● **Records for this task**
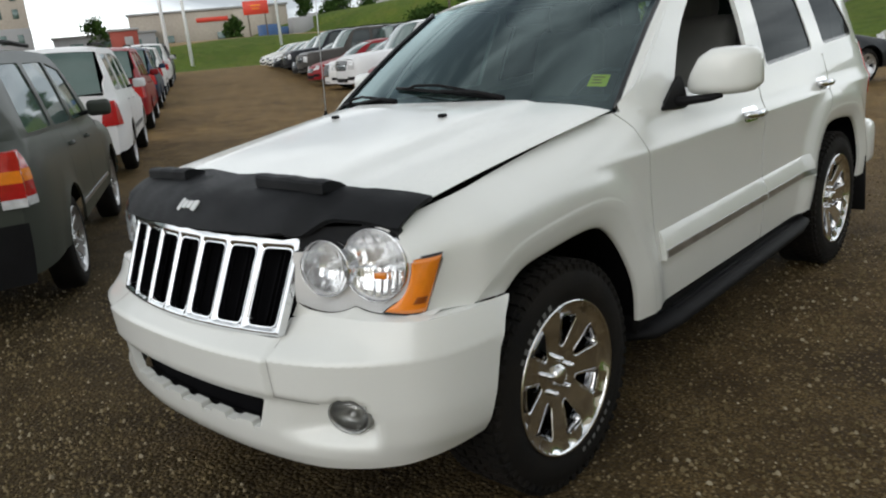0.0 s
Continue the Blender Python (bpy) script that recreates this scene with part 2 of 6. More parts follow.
==
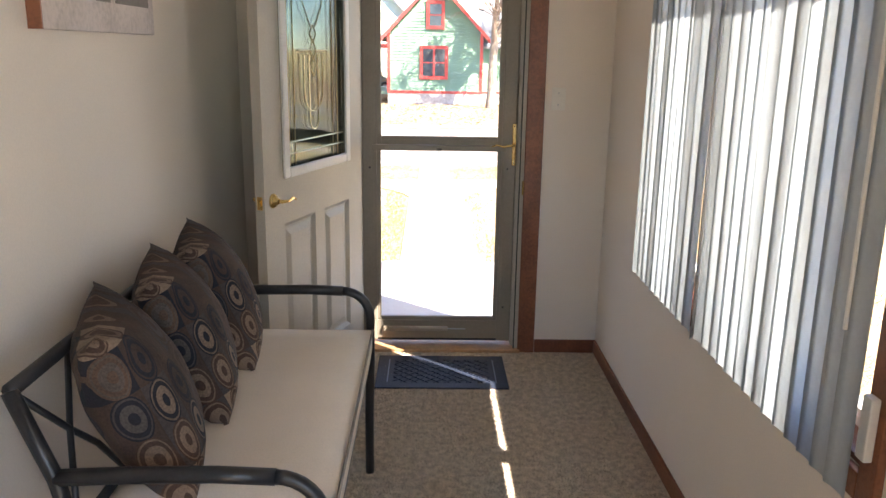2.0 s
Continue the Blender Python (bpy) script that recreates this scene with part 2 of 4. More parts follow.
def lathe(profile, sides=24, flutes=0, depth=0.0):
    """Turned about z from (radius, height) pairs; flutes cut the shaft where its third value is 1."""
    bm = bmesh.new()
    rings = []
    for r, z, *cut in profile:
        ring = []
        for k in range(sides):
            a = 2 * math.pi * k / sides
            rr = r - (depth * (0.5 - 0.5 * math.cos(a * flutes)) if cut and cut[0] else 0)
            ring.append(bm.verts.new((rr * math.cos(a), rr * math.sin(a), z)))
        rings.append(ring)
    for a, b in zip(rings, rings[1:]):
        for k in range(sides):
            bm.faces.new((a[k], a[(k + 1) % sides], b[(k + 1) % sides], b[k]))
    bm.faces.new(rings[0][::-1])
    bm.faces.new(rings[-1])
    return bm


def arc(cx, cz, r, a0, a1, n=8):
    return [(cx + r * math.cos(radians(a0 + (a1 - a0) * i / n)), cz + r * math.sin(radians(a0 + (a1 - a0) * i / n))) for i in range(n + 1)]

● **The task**
Print, without alteration, the lines from the line with "4. More parts follow." to the line with "return [(cx +". Include both of them, and omit every other line.

● **Exercise result**
Continue the Blender Python (bpy) script that recreates this scene with part 2 of 4. More parts follow.
def lathe(profile, sides=24, flutes=0, depth=0.0):
    """Turned about z from (radius, height) pairs; flutes cut the shaft where its third value is 1."""
    bm = bmesh.new()
    rings = []
    for r, z, *cut in profile:
        ring = []
        for k in range(sides):
            a = 2 * math.pi * k / sides
            rr = r - (depth * (0.5 - 0.5 * math.cos(a * flutes)) if cut and cut[0] else 0)
            ring.append(bm.verts.new((rr * math.cos(a), rr * math.sin(a), z)))
        rings.append(ring)
    for a, b in zip(rings, rings[1:]):
        for k in range(sides):
            bm.faces.new((a[k], a[(k + 1) % sides], b[(k + 1) % sides], b[k]))
    bm.faces.new(rings[0][::-1])
    bm.faces.new(rings[-1])
    return bm


def arc(cx, cz, r, a0, a1, n=8):
    return [(cx + r * math.cos(radians(a0 + (a1 - a0) * i / n)), cz + r * math.sin(radians(a0 + (a1 - a0) * i / n))) for i in range(n + 1)]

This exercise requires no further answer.